Goal: The data below holds the lines to copy: everything from the line containing "radians(degrees), 0.01, 5000" to the line containing "for path in", both ends included, set down exactly.

Records from a data collection

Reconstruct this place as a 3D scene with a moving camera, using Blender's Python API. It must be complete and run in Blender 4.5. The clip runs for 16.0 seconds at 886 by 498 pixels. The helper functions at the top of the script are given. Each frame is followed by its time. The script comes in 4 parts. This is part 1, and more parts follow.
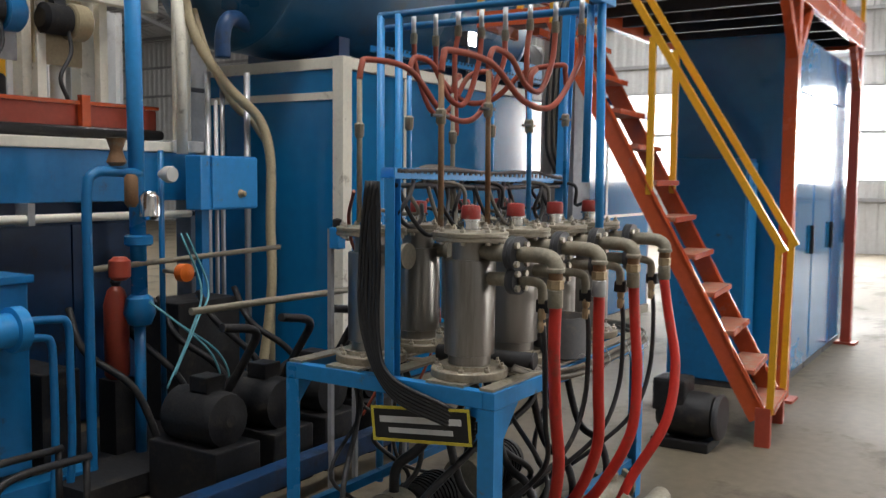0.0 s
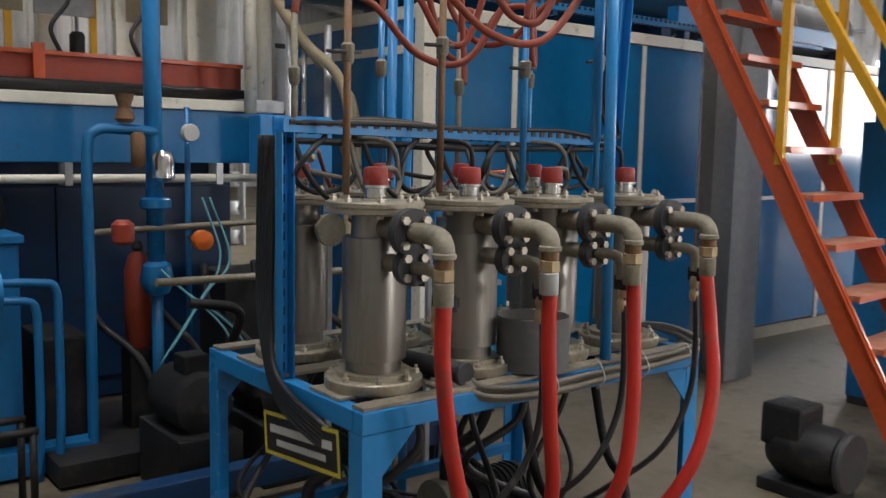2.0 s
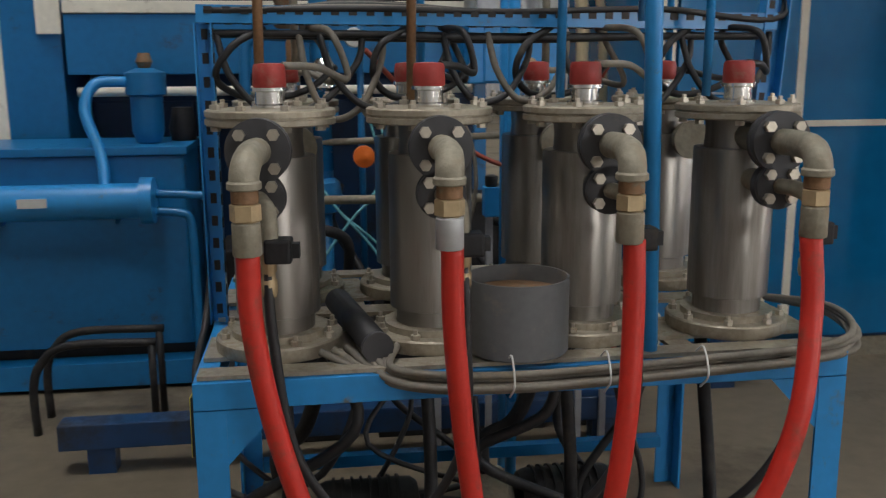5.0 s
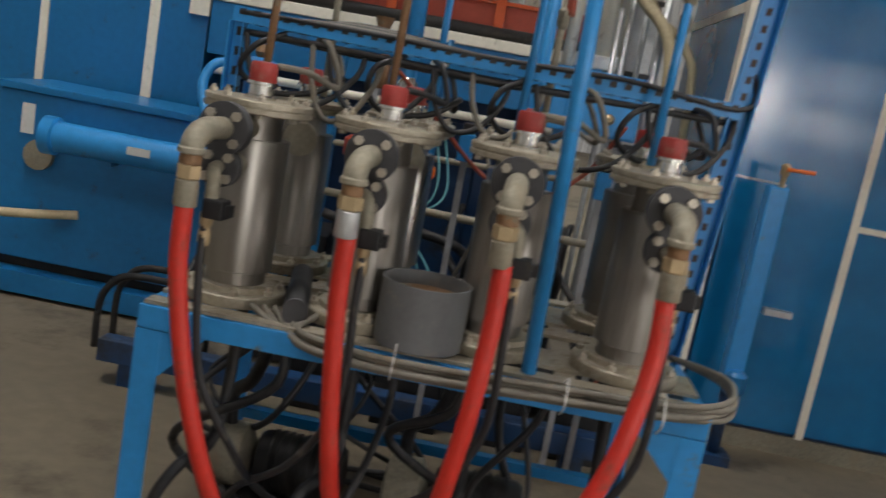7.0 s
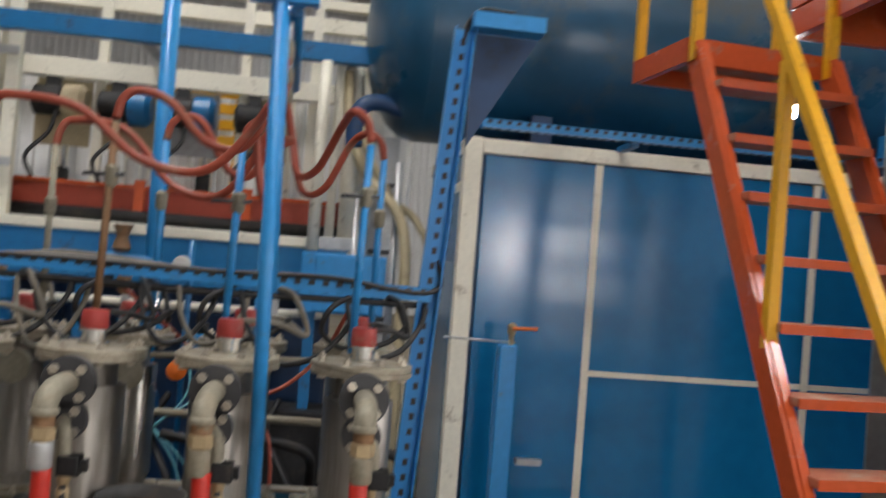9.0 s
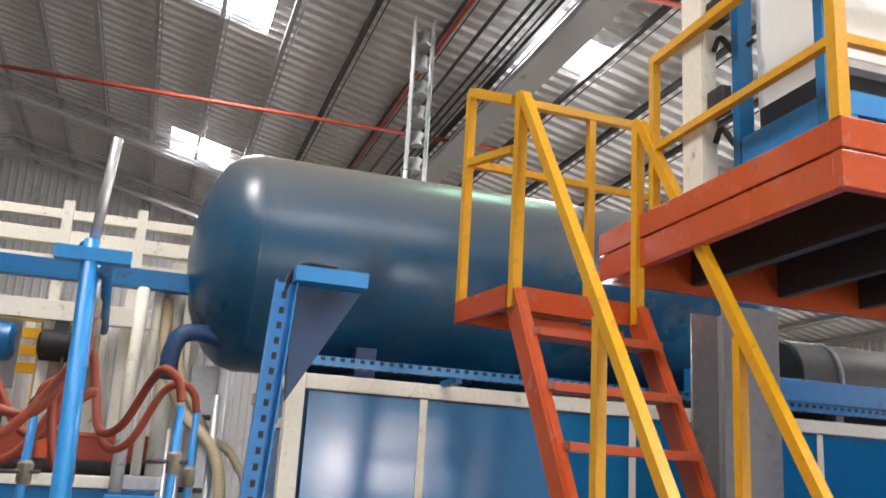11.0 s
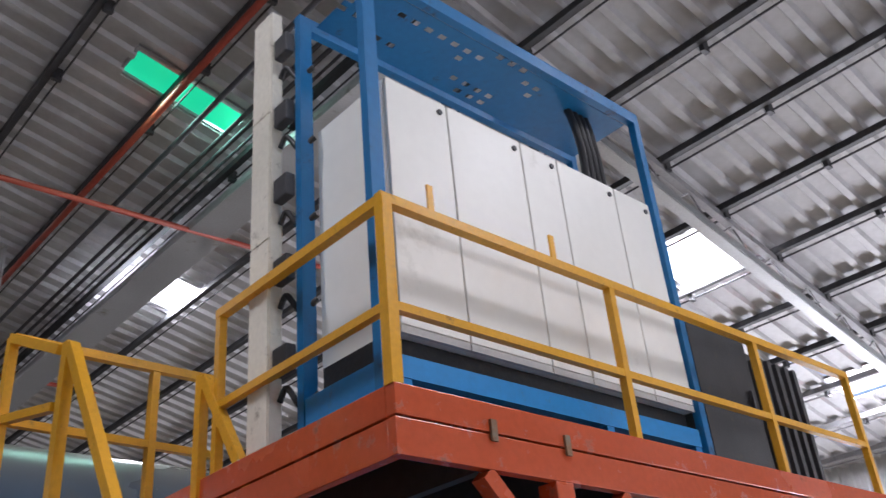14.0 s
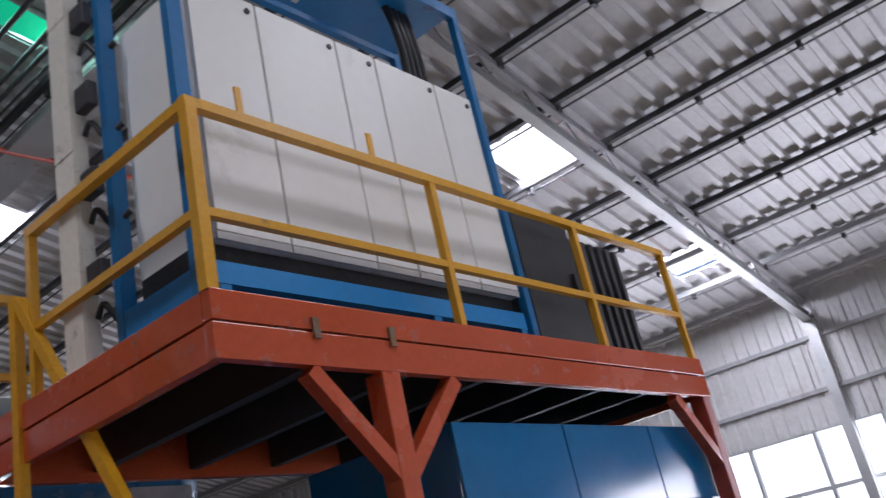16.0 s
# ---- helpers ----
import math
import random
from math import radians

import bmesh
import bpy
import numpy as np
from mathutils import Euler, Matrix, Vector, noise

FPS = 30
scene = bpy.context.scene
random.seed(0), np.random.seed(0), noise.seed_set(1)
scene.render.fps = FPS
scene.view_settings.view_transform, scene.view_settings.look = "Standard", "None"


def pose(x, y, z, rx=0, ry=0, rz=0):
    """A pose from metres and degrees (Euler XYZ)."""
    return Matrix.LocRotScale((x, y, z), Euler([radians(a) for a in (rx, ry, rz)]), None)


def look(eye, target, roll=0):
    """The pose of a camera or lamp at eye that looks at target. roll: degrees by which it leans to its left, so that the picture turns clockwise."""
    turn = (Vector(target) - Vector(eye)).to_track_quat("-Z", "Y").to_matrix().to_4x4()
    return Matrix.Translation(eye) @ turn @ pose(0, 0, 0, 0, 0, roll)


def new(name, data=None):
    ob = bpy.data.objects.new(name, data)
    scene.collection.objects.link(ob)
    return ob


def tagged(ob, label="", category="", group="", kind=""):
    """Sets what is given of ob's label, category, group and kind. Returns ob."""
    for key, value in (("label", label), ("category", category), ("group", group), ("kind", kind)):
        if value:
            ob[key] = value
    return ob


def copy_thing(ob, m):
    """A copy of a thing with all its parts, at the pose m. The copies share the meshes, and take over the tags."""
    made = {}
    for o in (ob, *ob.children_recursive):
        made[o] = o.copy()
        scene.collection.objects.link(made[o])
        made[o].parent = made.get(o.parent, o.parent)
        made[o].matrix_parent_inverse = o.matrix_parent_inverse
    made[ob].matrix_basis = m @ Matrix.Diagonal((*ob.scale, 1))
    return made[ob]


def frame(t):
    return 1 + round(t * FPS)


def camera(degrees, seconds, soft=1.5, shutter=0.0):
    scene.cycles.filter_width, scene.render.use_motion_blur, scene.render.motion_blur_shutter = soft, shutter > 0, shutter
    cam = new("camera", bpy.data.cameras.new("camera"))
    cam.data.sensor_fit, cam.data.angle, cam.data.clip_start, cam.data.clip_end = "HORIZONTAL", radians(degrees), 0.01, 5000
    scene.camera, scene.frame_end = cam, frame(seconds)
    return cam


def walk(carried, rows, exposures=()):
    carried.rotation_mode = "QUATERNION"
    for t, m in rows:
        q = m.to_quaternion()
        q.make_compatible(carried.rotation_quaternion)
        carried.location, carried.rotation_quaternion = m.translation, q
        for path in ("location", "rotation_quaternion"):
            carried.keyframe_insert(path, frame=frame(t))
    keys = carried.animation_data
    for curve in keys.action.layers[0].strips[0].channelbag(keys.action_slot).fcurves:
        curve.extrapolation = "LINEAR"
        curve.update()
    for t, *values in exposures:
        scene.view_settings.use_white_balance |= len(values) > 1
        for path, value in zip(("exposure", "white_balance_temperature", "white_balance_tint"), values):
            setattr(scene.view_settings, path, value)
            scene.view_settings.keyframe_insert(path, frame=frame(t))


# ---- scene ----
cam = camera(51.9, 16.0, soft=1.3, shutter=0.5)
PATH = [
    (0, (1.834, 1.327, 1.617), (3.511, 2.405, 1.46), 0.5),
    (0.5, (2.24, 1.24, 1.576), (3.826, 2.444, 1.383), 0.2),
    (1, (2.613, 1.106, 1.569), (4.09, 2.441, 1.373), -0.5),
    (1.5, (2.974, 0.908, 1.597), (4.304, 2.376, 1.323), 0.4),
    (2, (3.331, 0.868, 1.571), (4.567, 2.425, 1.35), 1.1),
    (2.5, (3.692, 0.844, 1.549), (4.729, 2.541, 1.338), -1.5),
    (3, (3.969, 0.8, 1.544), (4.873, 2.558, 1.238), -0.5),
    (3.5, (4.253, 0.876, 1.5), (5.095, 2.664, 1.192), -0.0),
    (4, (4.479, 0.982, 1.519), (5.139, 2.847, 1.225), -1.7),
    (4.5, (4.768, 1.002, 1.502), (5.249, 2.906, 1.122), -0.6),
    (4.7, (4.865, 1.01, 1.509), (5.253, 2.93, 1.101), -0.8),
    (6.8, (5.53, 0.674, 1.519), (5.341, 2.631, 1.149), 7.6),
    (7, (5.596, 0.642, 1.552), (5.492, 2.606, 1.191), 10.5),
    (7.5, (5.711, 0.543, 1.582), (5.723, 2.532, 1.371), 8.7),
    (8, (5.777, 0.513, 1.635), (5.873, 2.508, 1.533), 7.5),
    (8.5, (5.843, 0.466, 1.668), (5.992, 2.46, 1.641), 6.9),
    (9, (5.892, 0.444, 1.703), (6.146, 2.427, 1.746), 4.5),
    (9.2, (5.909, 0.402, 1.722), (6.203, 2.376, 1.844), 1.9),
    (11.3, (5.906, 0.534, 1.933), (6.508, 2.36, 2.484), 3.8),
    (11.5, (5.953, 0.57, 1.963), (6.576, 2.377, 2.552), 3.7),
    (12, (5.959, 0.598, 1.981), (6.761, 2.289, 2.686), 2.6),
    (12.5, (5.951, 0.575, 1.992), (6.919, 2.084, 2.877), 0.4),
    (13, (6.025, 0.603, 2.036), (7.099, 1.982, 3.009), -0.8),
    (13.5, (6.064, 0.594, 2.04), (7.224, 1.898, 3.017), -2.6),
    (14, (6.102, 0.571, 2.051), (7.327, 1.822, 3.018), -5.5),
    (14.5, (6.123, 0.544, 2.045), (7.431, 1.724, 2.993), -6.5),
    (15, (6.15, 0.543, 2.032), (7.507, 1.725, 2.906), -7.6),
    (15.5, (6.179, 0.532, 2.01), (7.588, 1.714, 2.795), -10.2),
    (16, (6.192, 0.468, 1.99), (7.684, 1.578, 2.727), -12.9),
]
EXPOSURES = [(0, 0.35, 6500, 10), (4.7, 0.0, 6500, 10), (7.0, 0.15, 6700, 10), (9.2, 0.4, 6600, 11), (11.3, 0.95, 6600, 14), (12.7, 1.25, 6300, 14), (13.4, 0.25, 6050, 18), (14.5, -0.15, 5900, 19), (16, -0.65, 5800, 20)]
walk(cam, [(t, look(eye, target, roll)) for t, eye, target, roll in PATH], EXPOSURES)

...

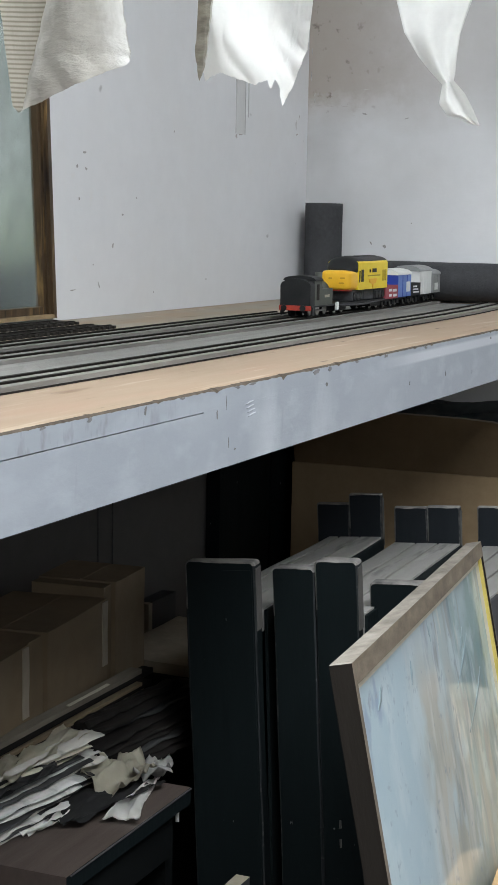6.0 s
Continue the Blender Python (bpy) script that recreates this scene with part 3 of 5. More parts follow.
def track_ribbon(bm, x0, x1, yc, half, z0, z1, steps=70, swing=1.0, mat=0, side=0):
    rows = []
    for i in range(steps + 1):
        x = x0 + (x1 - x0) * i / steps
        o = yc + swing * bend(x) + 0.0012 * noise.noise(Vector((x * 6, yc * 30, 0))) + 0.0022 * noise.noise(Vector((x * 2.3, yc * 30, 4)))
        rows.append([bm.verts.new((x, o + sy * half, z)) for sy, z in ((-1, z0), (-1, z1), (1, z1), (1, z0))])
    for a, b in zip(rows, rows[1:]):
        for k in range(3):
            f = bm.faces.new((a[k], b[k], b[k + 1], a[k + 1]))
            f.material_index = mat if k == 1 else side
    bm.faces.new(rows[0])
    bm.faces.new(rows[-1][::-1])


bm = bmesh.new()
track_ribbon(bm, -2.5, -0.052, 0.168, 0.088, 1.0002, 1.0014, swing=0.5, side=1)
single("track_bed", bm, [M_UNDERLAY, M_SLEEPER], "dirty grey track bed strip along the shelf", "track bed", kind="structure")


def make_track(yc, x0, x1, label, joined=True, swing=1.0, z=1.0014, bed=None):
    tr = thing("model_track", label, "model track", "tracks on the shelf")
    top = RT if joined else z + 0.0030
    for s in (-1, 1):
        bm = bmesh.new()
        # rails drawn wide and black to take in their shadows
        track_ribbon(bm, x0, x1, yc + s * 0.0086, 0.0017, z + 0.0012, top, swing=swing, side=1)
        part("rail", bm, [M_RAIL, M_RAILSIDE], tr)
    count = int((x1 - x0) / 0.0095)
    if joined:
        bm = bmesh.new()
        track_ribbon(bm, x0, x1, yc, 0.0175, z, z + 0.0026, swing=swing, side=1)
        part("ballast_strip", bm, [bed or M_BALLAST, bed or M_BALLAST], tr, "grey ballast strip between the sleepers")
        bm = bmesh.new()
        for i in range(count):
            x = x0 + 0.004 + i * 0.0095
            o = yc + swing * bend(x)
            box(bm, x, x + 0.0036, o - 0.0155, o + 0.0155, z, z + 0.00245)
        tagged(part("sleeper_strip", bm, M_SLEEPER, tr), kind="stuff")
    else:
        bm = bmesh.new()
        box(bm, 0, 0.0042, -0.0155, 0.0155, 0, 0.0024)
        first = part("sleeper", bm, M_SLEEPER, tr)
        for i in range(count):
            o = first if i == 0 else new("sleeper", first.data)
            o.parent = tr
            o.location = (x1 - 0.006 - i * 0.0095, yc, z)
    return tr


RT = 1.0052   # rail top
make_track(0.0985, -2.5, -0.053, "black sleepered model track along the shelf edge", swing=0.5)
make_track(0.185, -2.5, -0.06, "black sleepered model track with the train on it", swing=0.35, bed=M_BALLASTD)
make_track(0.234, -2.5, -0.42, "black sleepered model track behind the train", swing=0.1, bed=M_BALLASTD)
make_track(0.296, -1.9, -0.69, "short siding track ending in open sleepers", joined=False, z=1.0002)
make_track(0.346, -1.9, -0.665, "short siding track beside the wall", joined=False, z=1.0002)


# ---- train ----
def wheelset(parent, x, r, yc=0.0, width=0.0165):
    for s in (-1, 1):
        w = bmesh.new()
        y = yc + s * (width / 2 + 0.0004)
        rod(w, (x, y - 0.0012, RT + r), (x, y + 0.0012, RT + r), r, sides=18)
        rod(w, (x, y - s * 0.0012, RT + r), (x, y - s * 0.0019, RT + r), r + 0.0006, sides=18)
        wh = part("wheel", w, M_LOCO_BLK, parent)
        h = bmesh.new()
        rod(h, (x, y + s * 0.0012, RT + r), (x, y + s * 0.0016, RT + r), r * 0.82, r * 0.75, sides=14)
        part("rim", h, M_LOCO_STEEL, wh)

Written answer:
    cam.data.sensor_fit, cam.data.angle, cam.data.clip_start, cam.data.clip_end = "HORIZONTAL", radians(degrees), 0.01, 5000
    scene.camera, scene.frame_end = cam, frame(seconds)
    return cam


def walk(carried, rows, exposures=()):
    carried.rotation_mode = "QUATERNION"
    for t, m in rows:
        q = m.to_quaternion()
        q.make_compatible(carried.rotation_quaternion)
        carried.location, carried.rotation_quaternion = m.translation, q
        for path in ("location", "rotation_quaternion"):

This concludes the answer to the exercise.